Captrust has finalized its first acquisition of 2022, and it’s a big one.
The Raleigh, N.C.-based firm is buying Frontier Wealth Management, a registered investment advisor based in Kansas City, Mo., with more than $4 billion in client assets and five offices throughout the Midwest.
Rush Benton, Captrust’s senior director of strategic growth, said Frontier had a “terrific team” of advisors and a collaborative culture that should make for a smooth integration now that the deal has closed.
“We’re first and foremost interested in the people,” Benton said in an interview. “They’re just good people who do things the right way. You have to have almost an intangible assessment of what’s it going to be like to work together after the honeymoon.”
Frontier’s entire team of 24 advisors and 22 support staff are expected to join Captrust, including 20 who will join as partners. Captrust typically begins offering employees equity stakes after three years with the company.
Frontier will become the 57th firm to join Captrust since it began acquiring RIAs in 2006.
But with this being the first deal of the year, does that mean Captrust is slowing the pace of acquisitions?
Benton says no, that that’s “really just a function of timing” and that so many transactions are in the process of closing that Captrust could end the year with as many deals in the book as last year: 11.
“We’re not scaling down at all,” Benton said. “At the end of 2022 we’ll look at it and say it was an extremely active year.”
One of those deals involves a firm that Frontier was planning to buy before it pivoted and decided to sell to Captrust. That’s happening more and more, according to Benton. Many of the larger wealth management shops like Frontier that ultimately join Captrust had been acquirers themselves. So in the course of negotiating the deal with Captrust, the selling firm mentions an RIA it had been planning to buy, and Captrust steps in and acquires the firm instead. Those situations can make for an easier acquisition because the would-be buyer that Capturst acquired already conducted much of the vetting process.
“They’re kind of showing up presold,” Benton said.
In the case of Frontier, CEO Nick Blasi said he opted to join Captrust to tap into the back-office support services it offers its advisors, a scale of resources that the company would struggle to develop on its own.
“As I started creating Frontier’s strategic plan for the next three years, I realized that we would need to invest significant time, energy, and capital to build out areas of our business, like cybersecurity, marketing, and investment services, to continue to grow,” Blasi said in a statement. “These are already areas where Captrust has achieved significant scale.”
Benton had high praise for Blasi, who will join Captrust as a partner.
“He’s a real talent in the industry,” Benton said. “He’s a young man who built Frontier into a $4 billion RIA with multiple offices.”
The location of those offices helped sweeten the deal. In addition to the Kansas City headquarters, Frontier has operations in St. Louis, Wichita, Kan., Omaha, Neb., and Denver.

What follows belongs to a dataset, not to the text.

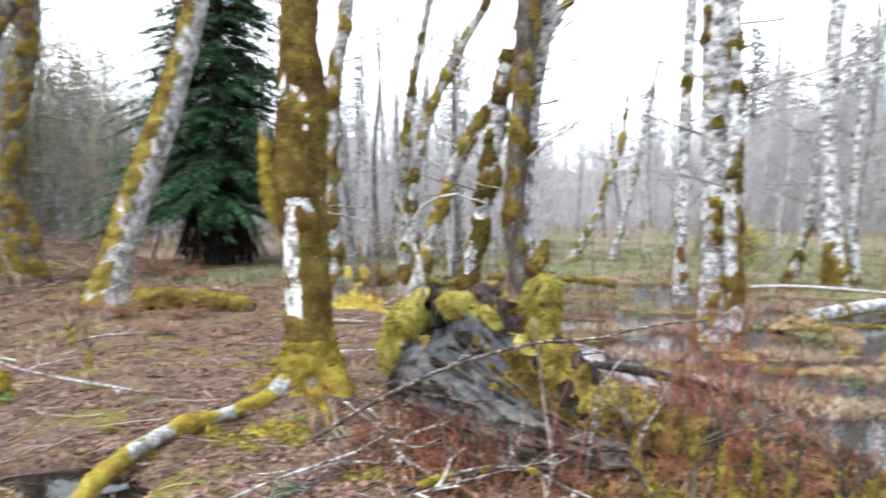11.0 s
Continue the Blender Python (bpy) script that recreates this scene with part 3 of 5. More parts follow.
def main_tree():
    o = (-3.62, 4.42, 0.05)
    t = empty_at("alder_tree", *o)
    pts = [(-3.6, 4.43, -0.12, 0.3), (-3.62, 4.42, 0.16, 0.235), (-3.63, 4.41, 0.42, 0.2), (-3.64, 4.4, 0.87, 0.178), (-3.66, 4.39, 1.37, 0.18), (-3.68, 4.37, 1.86, 0.188), (-3.68, 4.38, 2.35, 0.19), (-3.68, 4.38, 2.83, 0.165), (-3.69, 4.37, 3.3, 0.135)]
    pts = upward(pts, 10, (0.2, 0.4), 0.05)
    stem(t, o, pts, M_WHITEBARK, 2.7, 0.09, 3, 44, 0.035, flare=main_flare, rule=moss_rule(0.6, [(0.68, 1.72, -86, 23), (1.54, 1.78, -56, 38), (1.14, 1.28, -32, 13), (0.4, 0.75, -125, 14), (0.05, 0.16, -45, 12)]), thick=0.038, tufts=38000, tuft_len=0.026, moss=M_MOSS_DARK, label="trunk with white lichen patches")
    apron = moss_rule(0.6, [(0.62, 1.2, -80, 15), (0.05, 0.16, -45, 12)])
    moss_coat(local(pts[:6], o), 44, 0.03, 0.09, 3, 2.7, main_flare, lambda p, d, k: apron(p, d, k) - 1.6 * smooth(0.35, 0.95, p.z + 0.5 * k), 0.05, t, random.Random(21), 22000, 0.03, M_MOSS)
    # roots
    for k, (pts2, amt) in enumerate((([(-3.7, 4.2, 0.2, 0.1), (-3.74, 3.9, 0.11, 0.065), (-3.8, 3.5, 0.1, 0.05), (-3.86, 3.2, 0.1, 0.055), (-3.84, 2.8, 0.06, 0.055), (-3.76, 2.42, -0.02, 0.055), (-3.72, 2.3, -0.1, 0.05)], 0.24),
                                     ([(-3.5, 4.25, 0.2, 0.1), (-3.2, 4.0, 0.1, 0.045), (-2.9, 3.7, 0.06, 0.025), (-2.5, 3.4, 0.02, 0.018)], 0.0),
                                     ([(-3.8, 4.4, 0.2, 0.1), (-4.05, 4.35, 0.08, 0.09), (-4.3, 4.3, -0.05, 0.06)], 0.35))):
        stem(t, o, pts2, M_BARK if k == 0 else M_DARKBARK, 3 + k * 1.7, 0.15, 6, 18, 0.03, rule=moss_rule(amt), thick=0.022, tufts=3000, tuft_len=0.022, name="root")
    rng = random.Random(9)
    # side knob and dead twigs
    stem(t, o, [(-3.83, 4.3, 1.55, 0.05), (-3.9, 4.27, 1.75, 0.06), (-3.94, 4.25, 2.1, 0.05), (-3.97, 4.23, 2.4, 0.03)], M_BARK, 4.4, 0.2, 5, 14, 0.03, rule=moss_rule(0.5), thick=0.03, tufts=1500, name="side_shoot")
    s = Sticks(3)
    for p, d, ln in (((-3.5, 4.45, 1.65), (0.7, 0.6, -0.1), 0.6), ((-3.55, 4.5, 1.7), (0.6, 0.7, -0.05), 0.5)):
        s.branch(rng, Vector(p) - Vector(o), d, ln, 0.012, 1, 2, 0.12, 0)
    tagged(s.made("twig_spray", M_WHITESTICK, t), kind="stuff")
    crown(t, o, pts, rng, 4.8, 14, 2.0, 0.035, M_TWIG)
    tagged(t, "stout alder with mossy trunk, white lichen patch and spreading roots", "tree")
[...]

“It’s a geographic footprint that we were a little bit light in,” Benton said.
As with all Captrust deals, the Frontier team will shed its brand to operate under the Captrust name.
Benton explains Captrust’s model as a balance that insists on unified branding but offers the teams it acquires autonomy in how they run their business and their client-service model. The teams receive the benefit of not having to worry about back-office tasks, he says.
“What we do accomplish is a consolidated operating platform, so that means they never have to think about health insurance again,” Benton said. “Or compliance, or technology—you name it—any kind of corporate function, they never have to think about again.”